Another is intermittent kindness. This can be especially confusing because it gives you real moments of tenderness. He apologizes just enough to keep hope alive. He has vulnerable moments. He may even seem insightful about his behavior. But insight that never becomes sustained change can keep you stuck longer, not safer.

Triangulation is another example. He may bring up an ex, a female friend, a coworker, or even a family member in ways designed to make you feel insecure, competitive, or replaceable. Sometimes it is direct. Sometimes it is subtle enough that you feel embarrassed even naming it. But the effect is the same - your attention is pulled away from his behavior and toward proving your worth.

Then there is silent treatment or emotional withholding. Space and cooling off are not the same thing as punishment. In healthy conflict, someone may ask for time and come back. In abusive dynamics, silence is often used to create panic, force compliance, or make you chase reconnection. The goal is not resolution. The goal is control.

Financial pressure can also be part of narcissistic abuse. He may create dependency, criticize your spending while excusing his own, hide information, sabotage your work, or make you feel irresponsible for wanting basic stability. Abuse does not have to involve total financial control to affect your ability to think clearly and make choices.

Why these examples are so hard to trust

If you are still asking yourself whether it counts, that does not mean nothing is wrong. Confusion is often one of the clearest signs that something is wrong.

Narcissistic abuse works by mixing contradiction with intensity. He may be cruel in private and charming in public. He may wound you deeply, then hold you while you cry. He may insist he loves you while steadily dismantling your ability to disagree with him. When care and harm are tangled together, your nervous system has a hard time sorting danger from attachment.

That is why many women do not start with the question, Is this abuse? They start with quieter questions. Why do I feel so anxious before bringing up normal things? Why do I keep apologizing? Why do I need evidence for conversations I know I had? Why do I feel worse after every attempt to clear things up?

Those questions matter. They tell you something about the environment you are living in.

What narcissistic abuse can sound like

Sometimes the clearest examples are not big events but repeated phrases with the same underlying message.

It might sound like, You always make everything about you, when you are asking for basic accountability. It might sound like, I was joking, after a cutting remark. It might sound like, No one else would put up with this, when you express a need or boundary. It might sound like, After all I do for you, when kindness is being used as leverage.

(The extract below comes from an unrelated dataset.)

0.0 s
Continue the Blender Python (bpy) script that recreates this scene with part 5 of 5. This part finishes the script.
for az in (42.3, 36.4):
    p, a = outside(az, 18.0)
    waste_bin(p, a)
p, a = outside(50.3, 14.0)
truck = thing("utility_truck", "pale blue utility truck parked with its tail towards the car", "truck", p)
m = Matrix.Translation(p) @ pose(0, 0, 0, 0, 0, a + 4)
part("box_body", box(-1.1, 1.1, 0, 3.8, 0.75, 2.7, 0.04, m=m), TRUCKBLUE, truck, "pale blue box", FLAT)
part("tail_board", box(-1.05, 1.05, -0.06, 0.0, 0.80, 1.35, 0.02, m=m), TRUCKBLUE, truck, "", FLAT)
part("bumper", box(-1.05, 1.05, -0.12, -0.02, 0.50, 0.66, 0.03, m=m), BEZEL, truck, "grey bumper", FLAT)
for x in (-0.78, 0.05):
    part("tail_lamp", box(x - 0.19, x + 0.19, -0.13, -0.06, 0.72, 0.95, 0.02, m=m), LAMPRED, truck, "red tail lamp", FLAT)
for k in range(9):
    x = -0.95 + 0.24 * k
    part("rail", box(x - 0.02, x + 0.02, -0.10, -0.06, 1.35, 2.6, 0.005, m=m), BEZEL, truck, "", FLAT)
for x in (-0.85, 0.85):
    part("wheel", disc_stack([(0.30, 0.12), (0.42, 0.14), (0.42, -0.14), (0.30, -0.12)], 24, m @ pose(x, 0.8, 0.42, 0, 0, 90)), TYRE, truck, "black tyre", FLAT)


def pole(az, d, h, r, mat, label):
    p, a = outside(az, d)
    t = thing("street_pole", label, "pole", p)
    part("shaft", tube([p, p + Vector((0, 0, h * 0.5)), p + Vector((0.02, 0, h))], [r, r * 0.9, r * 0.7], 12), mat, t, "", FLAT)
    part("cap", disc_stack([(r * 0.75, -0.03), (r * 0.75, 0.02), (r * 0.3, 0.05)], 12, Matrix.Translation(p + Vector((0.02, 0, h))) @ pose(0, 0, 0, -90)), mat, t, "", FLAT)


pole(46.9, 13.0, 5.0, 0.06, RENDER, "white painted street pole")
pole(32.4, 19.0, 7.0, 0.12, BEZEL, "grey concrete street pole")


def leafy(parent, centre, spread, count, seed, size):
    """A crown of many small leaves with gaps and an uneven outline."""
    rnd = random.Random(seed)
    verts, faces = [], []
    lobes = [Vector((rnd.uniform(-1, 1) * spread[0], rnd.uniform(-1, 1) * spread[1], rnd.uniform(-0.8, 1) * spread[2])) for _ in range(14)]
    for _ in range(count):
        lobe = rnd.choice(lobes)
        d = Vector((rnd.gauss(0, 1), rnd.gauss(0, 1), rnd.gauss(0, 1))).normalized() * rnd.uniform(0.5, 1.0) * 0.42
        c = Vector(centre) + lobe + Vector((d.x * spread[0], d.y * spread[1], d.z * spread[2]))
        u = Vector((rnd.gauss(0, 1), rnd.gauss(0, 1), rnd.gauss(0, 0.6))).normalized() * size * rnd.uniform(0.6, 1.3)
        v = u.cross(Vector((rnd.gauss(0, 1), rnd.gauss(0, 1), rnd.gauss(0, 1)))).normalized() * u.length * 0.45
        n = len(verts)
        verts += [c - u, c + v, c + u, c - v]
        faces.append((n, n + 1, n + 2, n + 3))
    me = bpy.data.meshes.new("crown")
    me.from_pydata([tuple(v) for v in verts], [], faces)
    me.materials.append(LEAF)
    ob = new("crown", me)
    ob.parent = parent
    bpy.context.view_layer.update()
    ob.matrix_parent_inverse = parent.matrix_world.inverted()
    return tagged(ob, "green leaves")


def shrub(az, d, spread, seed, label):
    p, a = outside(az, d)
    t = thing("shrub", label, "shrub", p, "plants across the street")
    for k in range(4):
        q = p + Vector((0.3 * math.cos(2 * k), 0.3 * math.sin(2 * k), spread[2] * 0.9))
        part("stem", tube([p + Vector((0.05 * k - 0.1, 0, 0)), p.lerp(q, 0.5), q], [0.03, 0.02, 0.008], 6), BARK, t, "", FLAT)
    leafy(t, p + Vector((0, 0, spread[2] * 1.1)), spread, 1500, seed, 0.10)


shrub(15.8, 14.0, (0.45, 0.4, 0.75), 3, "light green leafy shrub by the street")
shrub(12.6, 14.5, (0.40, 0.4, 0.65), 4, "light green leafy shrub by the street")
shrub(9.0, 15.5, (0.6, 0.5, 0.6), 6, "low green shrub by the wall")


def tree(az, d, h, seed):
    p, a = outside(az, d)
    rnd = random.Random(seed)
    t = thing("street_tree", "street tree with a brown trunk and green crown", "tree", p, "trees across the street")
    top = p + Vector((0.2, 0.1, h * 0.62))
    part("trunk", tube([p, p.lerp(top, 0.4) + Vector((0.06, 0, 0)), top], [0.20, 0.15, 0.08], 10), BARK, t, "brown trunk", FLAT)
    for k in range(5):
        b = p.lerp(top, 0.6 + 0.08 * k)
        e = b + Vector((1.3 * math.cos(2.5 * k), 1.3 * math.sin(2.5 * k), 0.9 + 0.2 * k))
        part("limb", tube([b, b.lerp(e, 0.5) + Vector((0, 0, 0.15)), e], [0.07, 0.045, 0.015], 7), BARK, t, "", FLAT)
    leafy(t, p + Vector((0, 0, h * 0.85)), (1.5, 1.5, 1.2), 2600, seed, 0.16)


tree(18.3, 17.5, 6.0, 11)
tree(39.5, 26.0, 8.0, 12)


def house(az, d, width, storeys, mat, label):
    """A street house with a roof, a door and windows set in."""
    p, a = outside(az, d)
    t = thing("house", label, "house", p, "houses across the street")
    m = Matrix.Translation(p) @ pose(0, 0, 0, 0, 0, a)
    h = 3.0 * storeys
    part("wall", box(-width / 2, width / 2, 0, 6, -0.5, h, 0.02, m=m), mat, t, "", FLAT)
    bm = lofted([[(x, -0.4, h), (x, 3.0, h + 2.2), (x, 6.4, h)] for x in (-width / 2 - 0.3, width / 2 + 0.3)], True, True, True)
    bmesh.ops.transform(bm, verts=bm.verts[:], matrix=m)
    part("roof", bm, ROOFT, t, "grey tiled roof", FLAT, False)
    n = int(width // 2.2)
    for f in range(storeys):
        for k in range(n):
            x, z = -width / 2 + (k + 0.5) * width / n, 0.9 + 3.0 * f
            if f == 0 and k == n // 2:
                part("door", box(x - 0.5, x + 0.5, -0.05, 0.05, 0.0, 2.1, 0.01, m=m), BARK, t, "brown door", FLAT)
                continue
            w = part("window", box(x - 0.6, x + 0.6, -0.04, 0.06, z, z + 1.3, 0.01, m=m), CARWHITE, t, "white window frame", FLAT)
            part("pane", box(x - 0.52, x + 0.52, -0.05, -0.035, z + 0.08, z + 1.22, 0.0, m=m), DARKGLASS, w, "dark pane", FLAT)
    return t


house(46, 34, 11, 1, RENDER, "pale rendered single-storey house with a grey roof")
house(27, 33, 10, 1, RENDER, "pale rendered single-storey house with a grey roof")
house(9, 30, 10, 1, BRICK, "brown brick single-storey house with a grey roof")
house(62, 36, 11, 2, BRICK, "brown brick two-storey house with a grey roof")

The exact words vary. The pattern does not. You are trained to overexplain, defend yourself, soften your reactions, and ignore the pit in your stomach. Eventually, you may start censoring your own thoughts before he ever says anything at all.

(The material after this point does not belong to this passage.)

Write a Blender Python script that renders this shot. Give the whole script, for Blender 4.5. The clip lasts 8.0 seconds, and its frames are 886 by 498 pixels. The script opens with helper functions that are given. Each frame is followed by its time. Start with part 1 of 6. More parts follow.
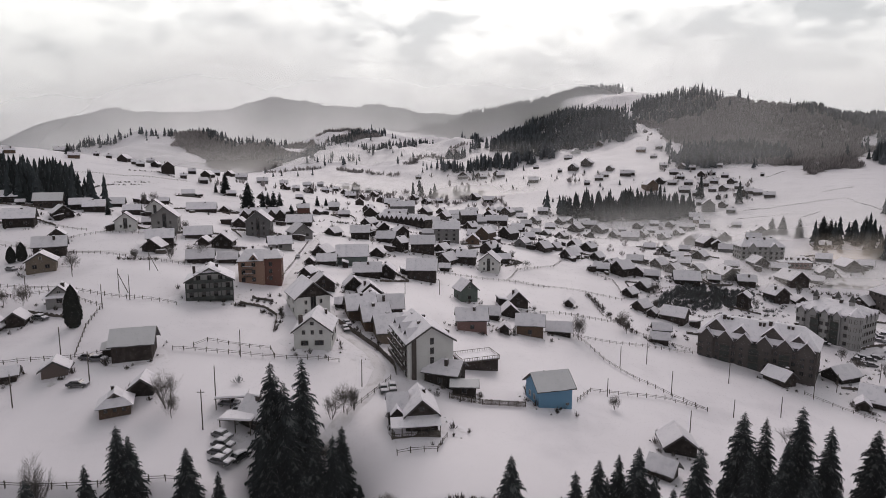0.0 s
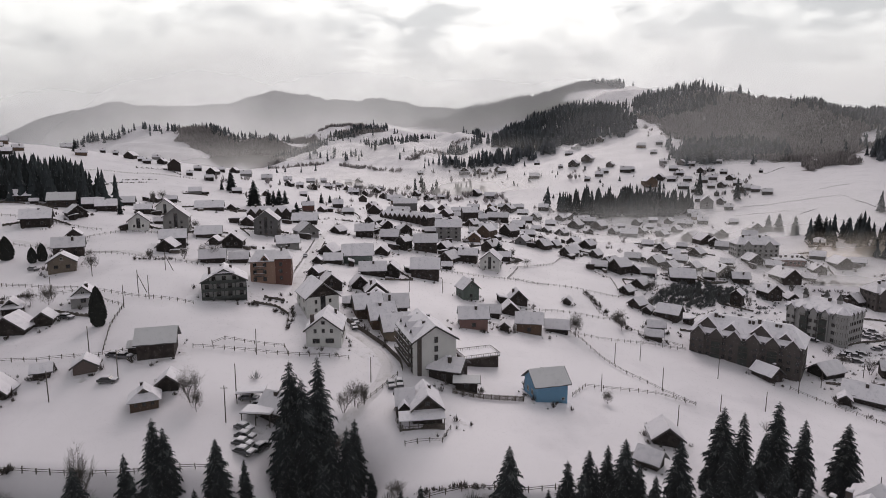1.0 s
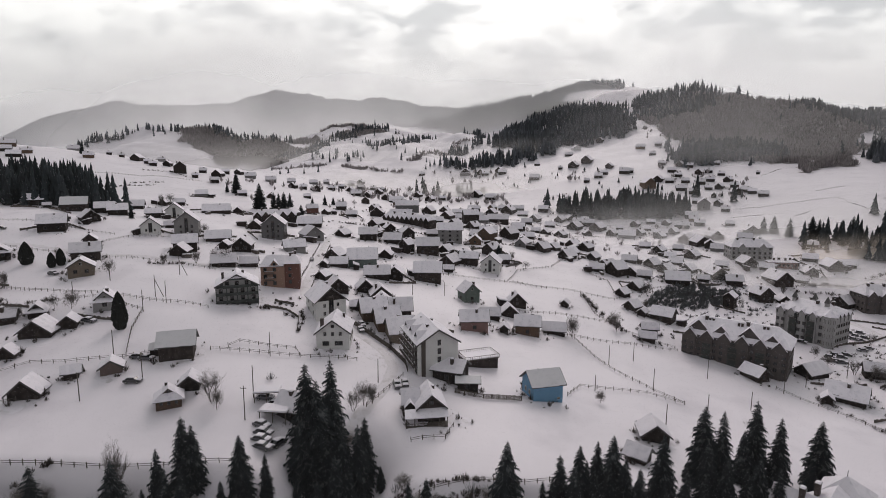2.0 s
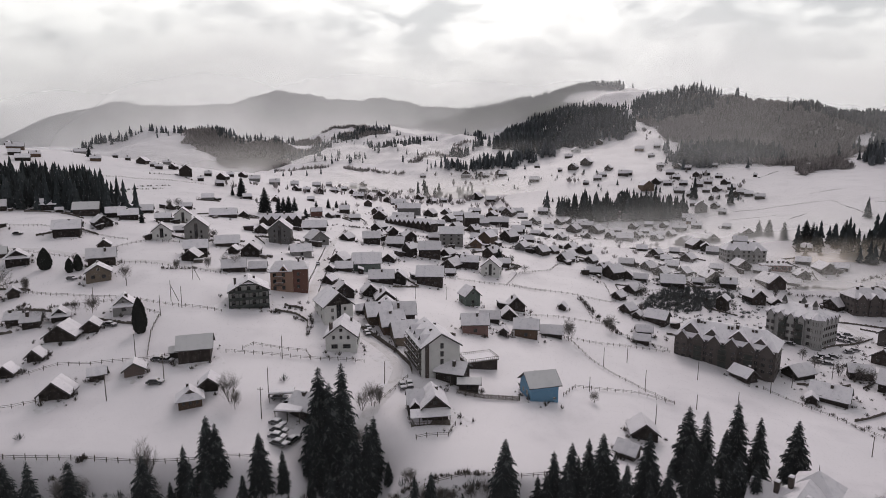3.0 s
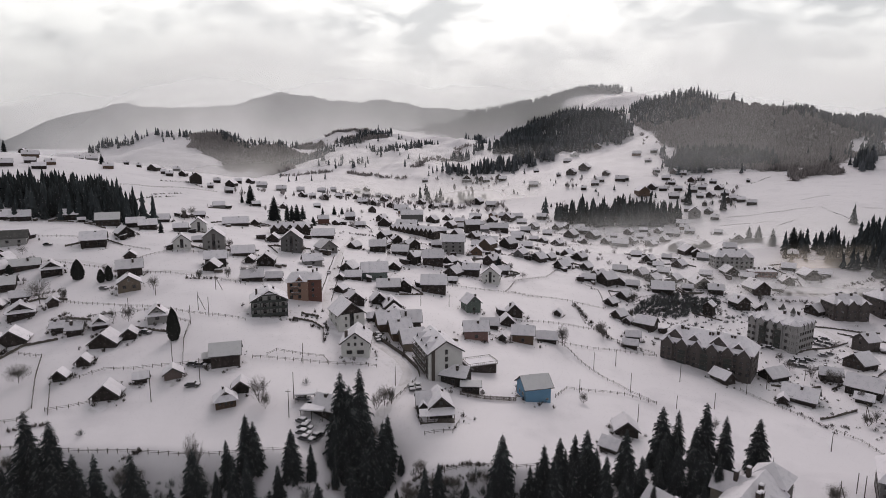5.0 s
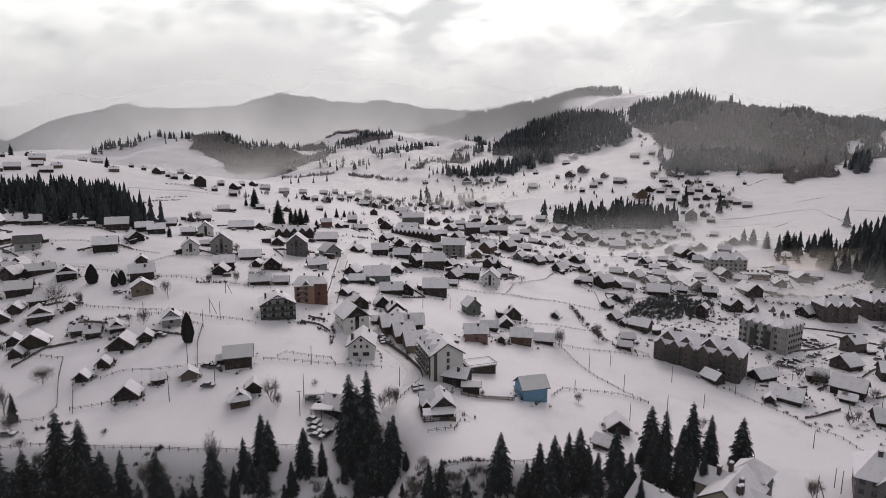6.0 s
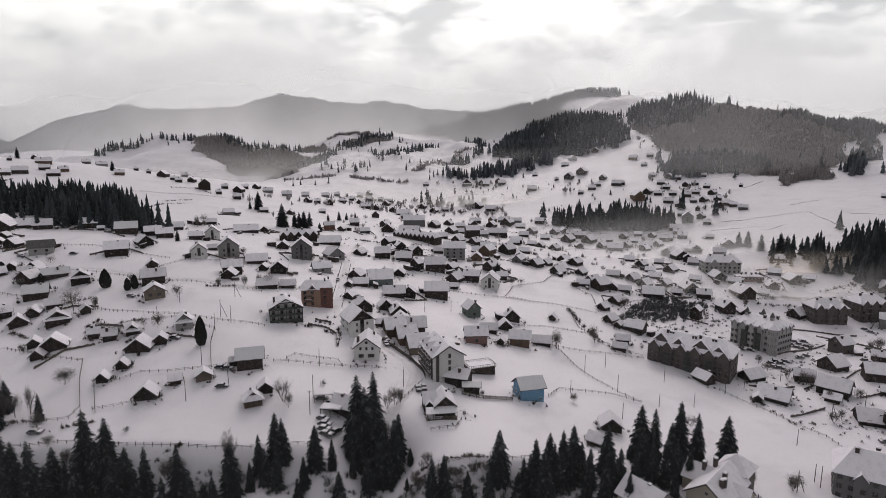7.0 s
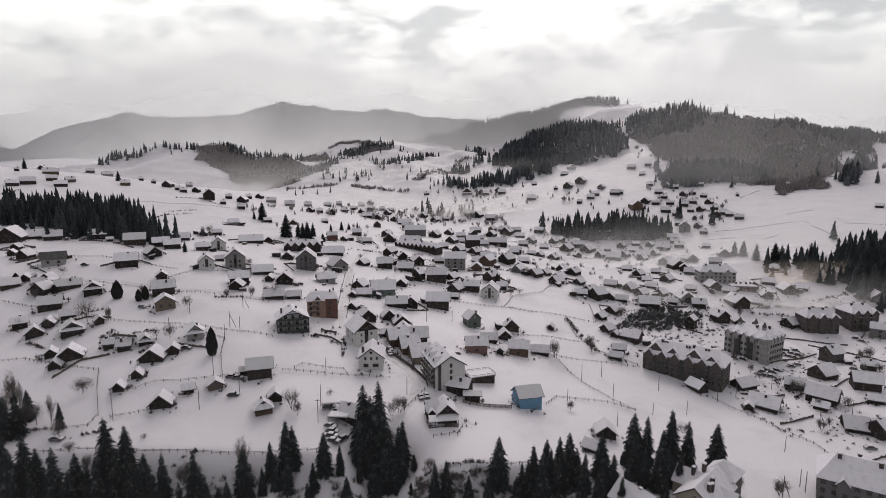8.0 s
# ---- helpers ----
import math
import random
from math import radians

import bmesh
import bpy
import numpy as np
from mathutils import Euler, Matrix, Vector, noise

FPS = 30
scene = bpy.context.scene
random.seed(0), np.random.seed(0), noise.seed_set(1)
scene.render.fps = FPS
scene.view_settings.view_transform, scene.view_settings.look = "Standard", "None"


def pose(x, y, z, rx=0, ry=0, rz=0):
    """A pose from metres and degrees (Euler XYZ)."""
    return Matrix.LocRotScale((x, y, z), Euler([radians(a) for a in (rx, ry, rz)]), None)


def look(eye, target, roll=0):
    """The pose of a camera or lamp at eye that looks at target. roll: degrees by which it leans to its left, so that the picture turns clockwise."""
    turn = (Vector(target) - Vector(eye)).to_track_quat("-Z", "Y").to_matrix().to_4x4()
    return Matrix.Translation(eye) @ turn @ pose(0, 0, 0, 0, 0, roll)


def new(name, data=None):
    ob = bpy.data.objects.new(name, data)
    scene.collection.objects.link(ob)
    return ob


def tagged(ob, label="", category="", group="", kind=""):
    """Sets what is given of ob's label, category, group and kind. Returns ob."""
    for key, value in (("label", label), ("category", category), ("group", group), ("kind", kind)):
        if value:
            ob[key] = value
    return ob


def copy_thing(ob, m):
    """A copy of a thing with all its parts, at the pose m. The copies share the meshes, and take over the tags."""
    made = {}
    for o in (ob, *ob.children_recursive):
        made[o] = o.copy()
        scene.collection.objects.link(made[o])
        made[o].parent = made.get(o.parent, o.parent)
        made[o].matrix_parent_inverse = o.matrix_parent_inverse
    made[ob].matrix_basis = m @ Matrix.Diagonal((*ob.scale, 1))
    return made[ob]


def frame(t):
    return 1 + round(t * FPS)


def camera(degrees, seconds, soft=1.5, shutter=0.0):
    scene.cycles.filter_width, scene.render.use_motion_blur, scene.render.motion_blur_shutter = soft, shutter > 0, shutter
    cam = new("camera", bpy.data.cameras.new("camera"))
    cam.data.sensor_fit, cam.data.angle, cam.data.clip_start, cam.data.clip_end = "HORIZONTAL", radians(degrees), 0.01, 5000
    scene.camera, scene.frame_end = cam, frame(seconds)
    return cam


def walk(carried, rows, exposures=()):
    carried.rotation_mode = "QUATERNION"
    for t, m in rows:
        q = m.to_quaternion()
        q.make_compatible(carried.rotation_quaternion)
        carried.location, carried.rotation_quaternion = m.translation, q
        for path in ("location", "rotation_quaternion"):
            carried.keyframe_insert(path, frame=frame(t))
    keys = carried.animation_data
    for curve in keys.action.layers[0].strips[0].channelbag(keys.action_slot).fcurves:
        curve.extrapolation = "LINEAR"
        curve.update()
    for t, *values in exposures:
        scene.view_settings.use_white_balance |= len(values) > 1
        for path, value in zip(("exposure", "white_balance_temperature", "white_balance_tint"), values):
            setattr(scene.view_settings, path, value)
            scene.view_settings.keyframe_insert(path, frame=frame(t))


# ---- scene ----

What to do if these examples feel familiar

You do not have to settle the biggest question today. You do not have to prove anything to anyone before you are allowed to take your own confusion seriously.

Start smaller. Instead of asking, Is he a narcissist, ask, What keeps happening to me? Write down specific incidents as plainly as you can. What was said. What you felt before, during, and after. Whether the conversation resolved anything or only left you more disoriented. Patterns become clearer when they are no longer forced to live only in your memory.

Pay attention to aftermath, not just intent. A person can say he meant well, that he was stressed, that he did not realize. Sometimes that is true. But if the repeated outcome is that you feel erased, fearful, guilty, or mentally foggy, that matters. Harm that keeps repeating is still harm.

It also helps to notice whether repair is real. Real repair includes accountability, changed behavior, and room for your pain. It is not just tears, promises, affection, or a few good days. Change that only appears when you are pulling away can feel reassuring in the moment, but it may simply restart the cycle.

If private reflection feels safer than talking right now, honor that. Quiet clarity counts. Quinn Morgan's work is built around that exact in-between place - when you are not ready for big declarations, but you are ready to stop abandoning what you know.

When examples become a pattern

Almost any single behavior can be explained away once. Stress. Miscommunication. A bad day. That is part of what makes narcissistic abuse so difficult to name. The pattern hides inside reasonable excuses.

But when your reality is repeatedly denied, your feelings are routinely turned against you, and your efforts to communicate leave you more confused instead of more understood, you are not looking at a simple rough patch. You are looking at a relational pattern that centers power over care.

You do not need the perfect label before you trust your own pain. Sometimes the first honest step is simply this: what happened to me affected me, and I am allowed to look at it clearly.